POWER, POOR RELIEF, AND SOCIAL RELATIONS IN HOLLAND FEN, c. 1600–1800
Published online by Cambridge University Press: 01 March 1998
Abstract
In a recent contribution to the debate over the operational significance of the Old Poor Law, Peter Solar has argued that ‘the local financing of poor relief gave English property owners, individually and collectively, a direct pecuniary interest in ensuring that the parish's demographic and economic development was balanced’. His survey of the implications of the attempt to maintain this equilibrium, however, fails to take account of the social and political relationships between rate-payers, rate-receivers, and parish officers.

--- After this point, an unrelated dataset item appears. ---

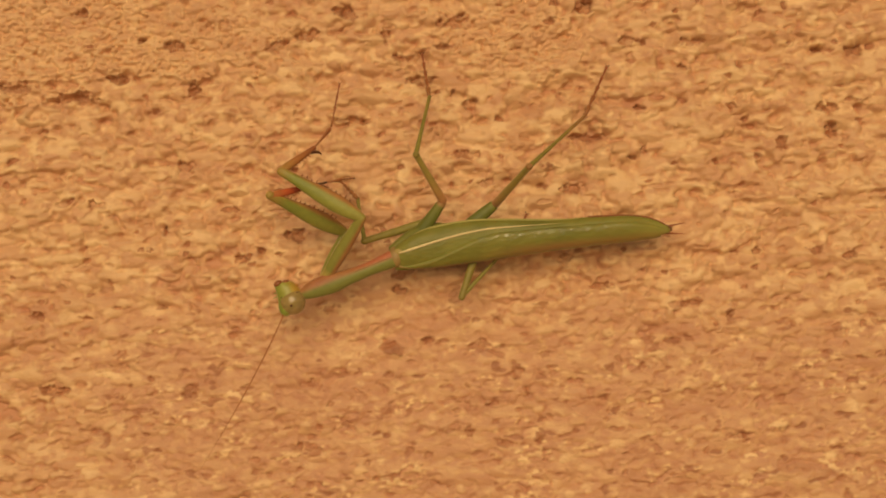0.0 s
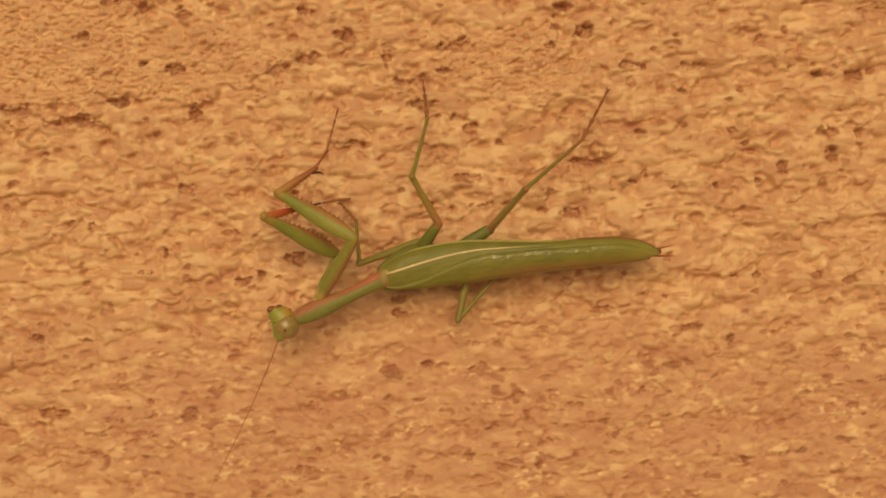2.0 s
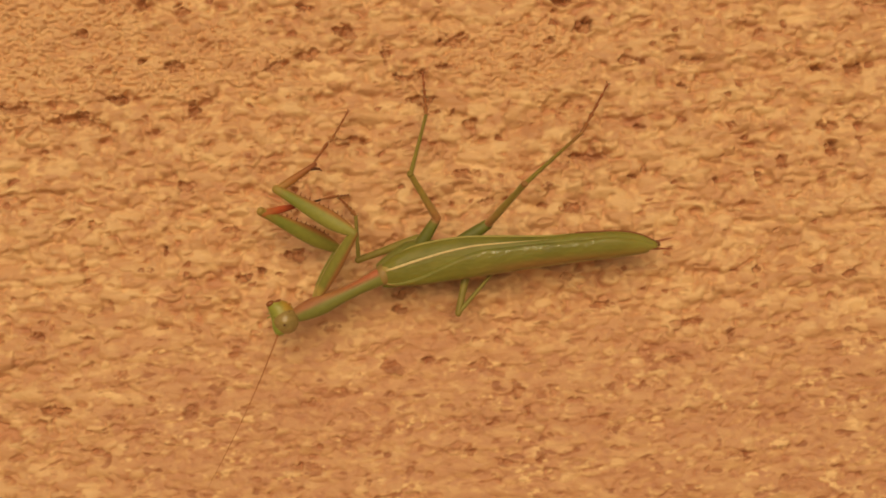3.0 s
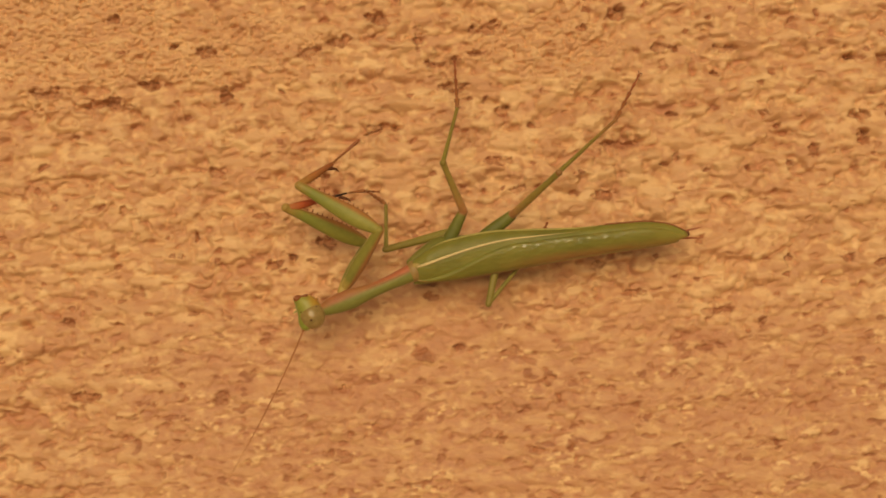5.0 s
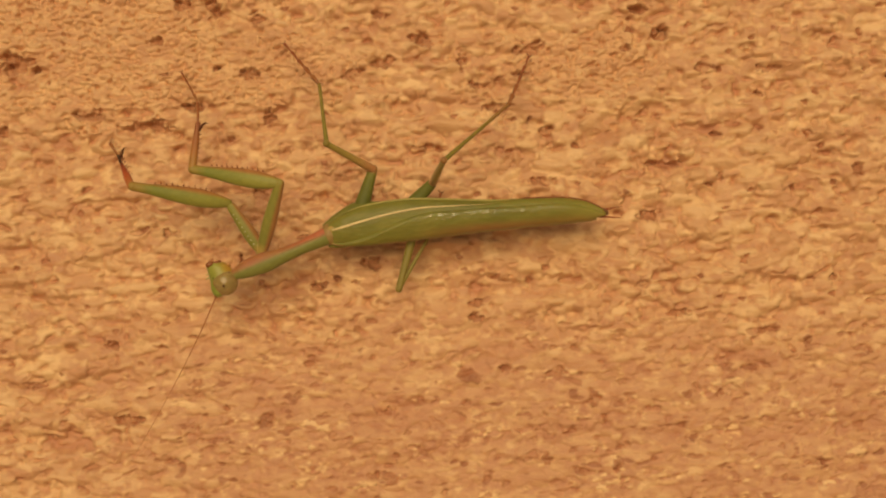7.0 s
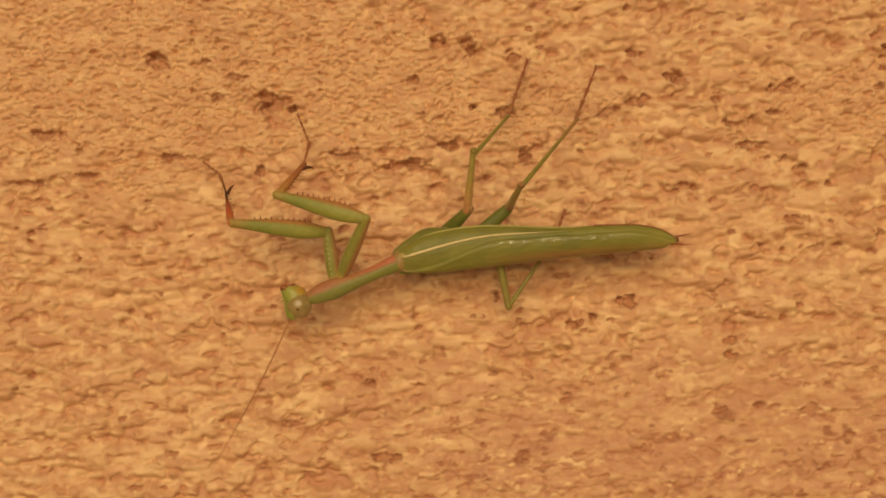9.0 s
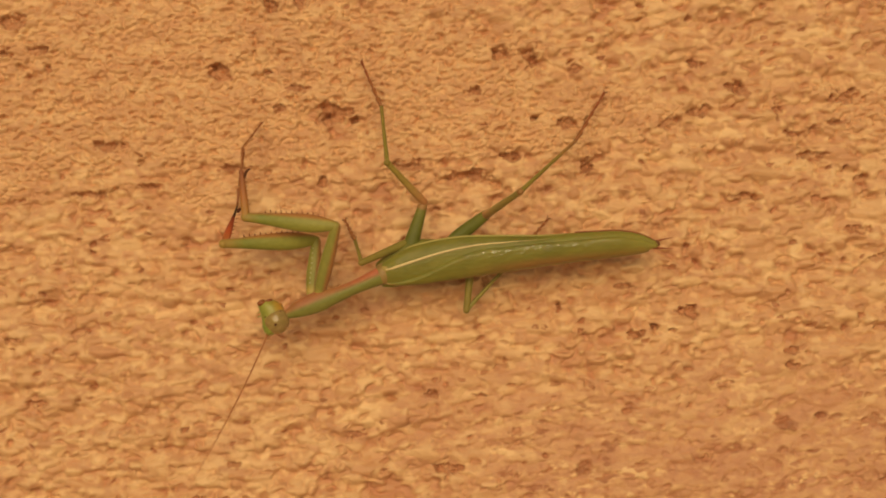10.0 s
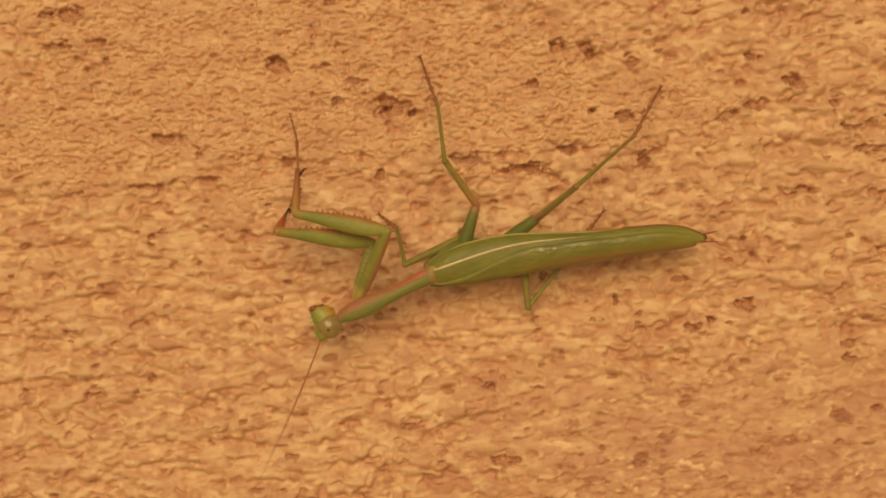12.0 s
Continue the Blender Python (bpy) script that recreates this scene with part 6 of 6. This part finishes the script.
    key("hind_far_tibia", [
        (0, 9.64, -7.45, -0.60, -1.4, 13.6, 40.6),
        (1, 10.39, -8.25, -2.10, -0.9, 1.8, 43.0),
        (2.5, 11.17, -7.67, -1.61, -0.9, 2.5, 43.0),
        (4.8, 10.50, -6.84, 0.43, -1.3, 15.9, 41.2),
        (5.5, 12.36, -6.47, 0.65, -0.8, 15.6, 41.1),
        (5.8, 11.64, -6.99, 0.15, -1.2, 14.5, 40.6),
        (6, 14.33, -6.10, 2.08, -1.0, 21.4, 34.9),
        (6.1, 17.58, -5.77, 2.38, -0.9, 17.9, 29.6),
        (6.2, 16.77, -6.30, 2.77, -1.0, 19.8, 30.3),
        (6.4, 16.73, -6.17, 1.83, -0.8, 22.8, 37.3),
        (6.5, 19.05, -6.26, 1.41, -0.7, 24.2, 30.9),
        (6.6, 23.06, -5.41, -0.45, -0.5, 15.1, 26.3),
        (6.8, 9.94, -9.88, -1.74, -1.0, 8.5, 55.7),
        (7, 10.13, -9.60, -1.45, -1.0, 10.3, 55.6),
        (7.2, 16.27, -8.54, -2.02, -0.9, 3.9, 43.3),
        (7.4, 13.40, -7.89, -1.85, -1.1, 3.6, 37.8),
        (7.5, 13.13, -8.64, -2.11, -1.2, 1.8, 41.1),
        (7.7, 21.19, -6.06, -2.13, -0.6, 5.4, 29.8),
        (8.1, 19.74, -6.83, -2.32, -0.4, 5.0, 36.2),
        (8.5, 18.31, -7.62, -2.50, -0.2, 4.5, 42.6),
        (8.9, 16.90, -8.45, -2.61, 0.0, 4.2, 49.0),
        (9.3, 15.50, -9.31, -2.63, 0.3, 4.2, 55.3),
        (9.5, 13.23, -9.19, -2.29, -0.2, 5.8, 53.9),
        (9.7, 10.97, -8.71, -2.64, -0.1, 3.9, 51.0),
        (10, 12.56, -7.31, -2.89, -0.6, 2.5, 41.0),
        (10.5, 15.51, -7.67, -2.92, -0.4, 2.6, 41.4),
        (11, 12.90, -8.10, -2.76, -0.3, 2.9, 45.9),
        (12, 14.74, -7.54, -2.96, -0.2, 2.2, 44.1),
    ])
    key("hind_far_tarsus", [
        (0, 18.80, 0.41, -3.51, -1.7, 24.5, 54.4),
        (1, 19.84, 0.57, -2.50, -1.3, 57.4, 58.5),
        (2.5, 20.73, 1.26, -2.19, -1.3, 68.8, 51.9),
        (4.8, 19.70, 1.21, -3.06, -1.6, 43.7, 53.0),
        (5.5, 22.44, 2.32, -3.09, -1.0, 40.1, 57.7),
        (5.8, 21.54, 1.49, -3.23, -1.6, 36.9, 60.5),
        (6, 24.56, 1.04, -2.80, -1.3, 43.6, 49.7),
        (6.1, 28.14, 0.22, -1.53, -1.1, 73.7, 24.8),
        (6.2, 26.74, -0.48, -1.39, -1.8, 73.7, 33.2),
        (6.4, 26.40, 1.20, -3.29, -1.0, 38.8, 55.2),
        (6.5, 28.59, -0.56, -3.58, -1.0, 15.5, 55.0),
        (6.6, 33.48, -0.25, -3.58, -0.8, 15.1, 47.8),
        (6.8, 16.82, 0.21, -3.57, -1.2, 23.2, 76.6),
        (7, 16.81, 0.16, -3.61, -1.1, 22.1, 75.6),
        (7.2, 27.20, 1.75, -3.05, -1.1, 32.0, 64.2),
        (7.4, 24.97, 1.10, -2.76, -1.2, 38.5, 44.4),
        (7.5, 24.35, 1.16, -2.57, -1.3, 43.6, 43.3),
        (7.7, 32.61, 0.48, -3.38, -0.8, 37.9, 42.0),
        (8.1, 30.24, 0.85, -3.46, -0.6, 34.2, 50.2),
        (8.5, 27.86, 1.16, -3.52, -0.3, 31.1, 56.8),
        (8.9, 25.48, 1.43, -3.57, 0.0, 28.7, 62.1),
        (9.3, 23.09, 1.64, -3.62, 0.3, 26.6, 66.4),
        (9.5, 20.80, 1.19, -3.60, -0.2, 25.8, 51.8),
        (9.7, 19.48, 1.81, -3.56, -0.1, 27.4, 48.1),
        (10, 23.74, 2.42, -3.53, -0.6, 25.8, 42.3),
        (10.5, 25.73, 1.33, -3.54, -0.4, 25.0, 37.9),
        (11, 23.17, 2.50, -3.50, -0.3, 27.4, 39.3),
        (12, 25.60, 2.99, -3.54, -0.2, 27.0, 41.8),
    ])


motions()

In seeking to integrate considerations of power into the analysis of the relief of the poor, by contrast, this paper locates social welfare provision in the context of the authority structures of several parishes in Holland Fen (Lincolnshire) over the course of the seventeenth and eighteenth centuries. It emphasizes the role of the parish vestry in regulating and relieving the poor; demonstrates the extraordinary scale of poor relief in the local context; and argues that even in the open parishes of the Lincolnshire fenland, hostility to poor migrants could be marked, resulting even in the prohibition of the marriages of the poor. The politics of the poor rate implied the exclusion of poor strangers in the interests of relieving the ancient settled poor.